Non sono mai stata molto bella ma ricordo ancora quando c’era il mercato. La gente veniva da me, guardava e cercava fra i banchi multicolore. Poi in primavera si fermavano le giostre, ed era una festa. I bambini correvano, la musica e le risa mi rallegravano.
Poi tutto cessò, rimase solo una fila di bancarelle, dei negozi e dei chioschetti. Di tanto in tanto veniva piazzato un palco per comizi e manifestazione allora era un’altra festa, bandiere colori grida risate, a volte anche insulti ma il tutto mi rendeva allegra. Il più delle volte però ero solo un parcheggio triste e monotono. Le persone mi attraversavano frettolose solo pochi anziani sedevano sotto gli alberi frondosi.
Vennero le ruspe, delle grosse gru, devastarono tutto, mi svuotarono scendendo al mio interno, imbrigliarono l’acqua che zampillava ovunque. Gettarono calcestruzzo e lentamente mi diedero un altro aspetto.
Costruirono un centro commerciale, un grosso parcheggio.
Crearono belle aiole, una fontana, un piccolo vialetto alberato mi circondava, posarono delle panchine, costruirono dei gradoni a mo di teatro, ma non c’era anima. Troppo grande e triste, non un gioco, non un posto per ritrovo, chi avrebbe deciso di animarmi? di sedersi a guardare … cosa?
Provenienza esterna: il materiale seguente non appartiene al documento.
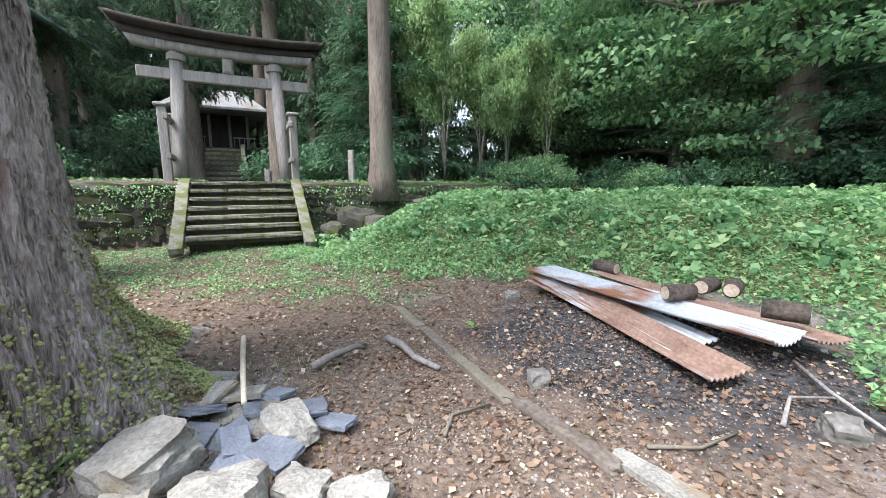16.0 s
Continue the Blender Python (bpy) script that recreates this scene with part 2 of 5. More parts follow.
PAPER = material("paper_screen", (0.2, 0.23, 0.27), (0.4, 0.43, 0.48), 1.2, 0.6, 0.05, 12)
COPPER = material("green_copper_roof", (0.14, 0.22, 0.22), (0.25, 0.36, 0.35), 2, 0.5, 0.2, 30, (0.1, 0.11, 0.11))
STONE_WALL = material("mossy_wall_stone", (0.09, 0.083, 0.073), (0.24, 0.222, 0.198), 3, 0.9, 0.6, 25, (0.09, 0.1, 0.05), vary=0.25)
MOSS_STONE = material("mossy_dark_stone", (0.028, 0.027, 0.022), (0.12, 0.112, 0.09), 6, 0.95, 0.8, 34, (0.06, 0.07, 0.024), vary=0.3, c3_at=0.56)
PALE_STONE = material("pale_dressed_stone", (0.17, 0.155, 0.13), (0.38, 0.36, 0.32), 7, 0.9, 0.8, 60, (0.22, 0.17, 0.11), vary=0.18)
SLATE = material("blue_slate", (0.13, 0.14, 0.17), (0.25, 0.27, 0.31), 6, 0.6, 0.3, 60, vary=0.2)
BARK = material("cedar_bark", (0.075, 0.055, 0.048), (0.5, 0.43, 0.4), 12, 0.95, 1.0, 70, (0.22, 0.15, 0.12), stretch=(1, 1, 0.17), c3_at=0.66, dist=0.05)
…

Di portare i bambini a fare … che?
Grosse crepe apparvero sulla facciata della Caserma, ma non venne restaurata , solo transennata e lasciata li.
Ero sola, non c’erano ne festa ne grida, solo saltuariamente accoglievo dei manifestanti, ma via loro, solo frettolosi passanti mi attraversavano e i soliti anziani sedevano sulle panchine sotto le esili piante che crescevano lentamente così soffocate dal cemento. Mi sentivo sola, uno spazio vuoto, inutile.
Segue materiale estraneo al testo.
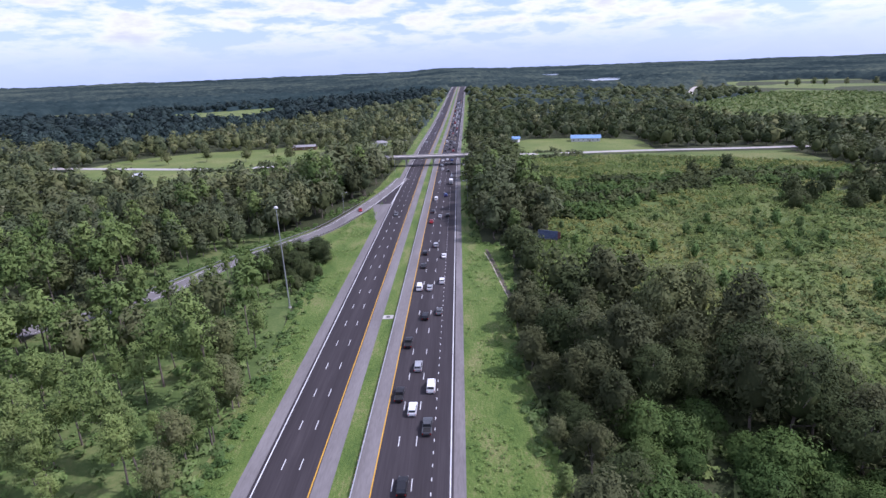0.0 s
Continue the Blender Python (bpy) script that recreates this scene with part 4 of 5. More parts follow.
    k = inside(SIDE_OPEN, x, y) & ~near_line([(160, -436), (186, -456), (214, -472), (250, -488)], x, y, 7) & (rng.uniform(size=len(x)) < 0.7)
    build_shrubs("far_bushes", "low green bushes on open ground by the interchange", x[k], y[k], "leaf_scrub", 1.0, 2.4, 92, 15, 0.5)
    x, y = scatter(rng, 100, 520, 9.0)
    k = inside(MEADOW, x, y) & inside([(130, 0), (200, 80), (230, 80), (190, 50), (165, 30)], x, y)
    build_shrubs("meadow_bushes", "small bushes along the edge of the meadow", x[k], y[k], "leaf_hard", 1.2, 2.4, 95, 30)


scatter_shrubs()


# ---- paints and small materials ----
PAINT = {"white": (0.78, 0.78, 0.78), "black": (0.012, 0.012, 0.014), "grey": (0.09, 0.095, 0.10), "silver": (0.42, 0.43, 0.44), "red": (0.36, 0.02, 0.02), "blue": (0.02, 0.06, 0.22), "tan": (0.34, 0.29, 0.21), "teal": (0.02, 0.16, 0.18)}
for pn, pc in PAINT.items():
    M["paint_" + pn] = material("car_paint_" + pn, [tuple(c * 0.9 for c in pc), pc], 2.0, 12.0, 0.28, metal=0.3 if pn in ("silver", "grey") else 0.0, spec=0.5)
M["glass"] = material("tinted_glass", [(0.012, 0.014, 0.016), (0.02, 0.022, 0.025)], 2.0, 8.0, 0.08, spec=0.6)
M["tyre"] = material("tyre_rubber", [(0.015, 0.015, 0.015), (0.03, 0.03, 0.03)], 4.0, 20.0, 0.9)
M["rim"] = material("alloy_rim", [(0.40, 0.40, 0.41), (0.55, 0.55, 0.56)], 4.0, 20.0, 0.35, metal=0.8)
M["lamp_red"] = material("red_lens", [(0.30, 0.01, 0.01), (0.40, 0.02, 0.02)], 4.0, 20.0, 0.25)
M["lamp_clear"] = material("clear_lens", [(0.65, 0.66, 0.68), (0.8, 0.8, 0.82)], 4.0, 20.0, 0.15)
M["white_panel"] = material("white_sheet_panel", [(0.66, 0.66, 0.65), (0.80, 0.80, 0.79)], 0.6, 4.0, 0.5)
M["dark_metal"] = material("dark_painted_steel", [(0.03, 0.03, 0.032), (0.055, 0.055, 0.058)], 1.0, 6.0, 0.55, metal=0.3)
M["blue_roof"] = material("blue_metal_roof", [(0.16, 0.30, 0.52), (0.26, 0.42, 0.66)], 0.3, 2.0, 0.35, metal=0.2)
M["white_roof"] = material("pale_metal_roof", [(0.40, 0.42, 0.45), (0.54, 0.56, 0.59)], 0.3, 2.0, 0.6, spec=0.3)
M["grey_roof"] = material("grey_shingle_roof", [(0.20, 0.19, 0.19), (0.32, 0.31, 0.31)], 0.4, 3.0, 0.85)
M["siding"] = material("painted_siding", [(0.52, 0.52, 0.50), (0.66, 0.66, 0.64)], 0.5, 3.0, 0.7)
M["brown_wood"] = material("weathered_timber", [(0.13, 0.085, 0.055), (0.22, 0.15, 0.10)], 0.8, 5.0, 0.85)
M["blue_panel"] = material("faded_blue_panel", [(0.07, 0.09, 0.17), (0.13, 0.155, 0.25)], 0.4, 3.0, 0.6)
M["red_panel"] = material("faded_red_panel", [(0.13, 0.06, 0.055), (0.22, 0.10, 0.09)], 0.4, 3.0, 0.6)
M["mud"] = material("wet_mud", [(0.05, 0.042, 0.03), (0.14, 0.115, 0.08)], 0.3, 2.0, 0.6)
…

Arrivarono altre persone la sera cercavano di cancellare la loro solitudine parlando e bevendo.
Ma improvvisamente ecco arrivare dei giardinieri. Con seghe e ruspa tagliarono le piante, mi spogliarono completamente della mia piccola ricchezza, rimasero solo delle siepi basse e insignificanti e spelacchiate, spensero la fontana.
Nelle calde giornate d’estate non vennero neppure i soliti anziani a sedersi all’ombra delle esili piante.
Anche i piccioni volarono altrove e i passanti sempre più frettolosi mi attraversano, perché dovrebbero sedersi su panchine arroventate.
Ora sono ancora più sola, più brutta e più inutile che ne sarà di me?

A questo punto nelle favole arriva la Fata Buona, con un colpo di bacchetta magica ripara la caserma, la trasforma in un centro per gli studenti universitari, in centro d’incontro polivalente per anziani, un asilo nido ……. Ripiantuma Repubblica , riaccende la fontana crea angoli accoglienti per rilassare e rinfrescare i passanti nelle calde notti d’estate, crea giochi per i bimbi, e per l’inverno inventa mercatini colorati, tutti si siedono nei bar all’aperto cullati da piccole orchestrine, a parlare e a raccontarsi per cercare di capirsi e cancellare le solitudini, e tutti vissero felici e contenti.

Ma questa non è una favola, la realtà è solo una Piazza troppo grande, devastata non so per quale motivo con una caserma grande, fatiscente, con mille progetti mai realizzati, che aspetta solo di essere abbattuta per far posto appena sarà possibile a un centro commerciale o a qualche condominio.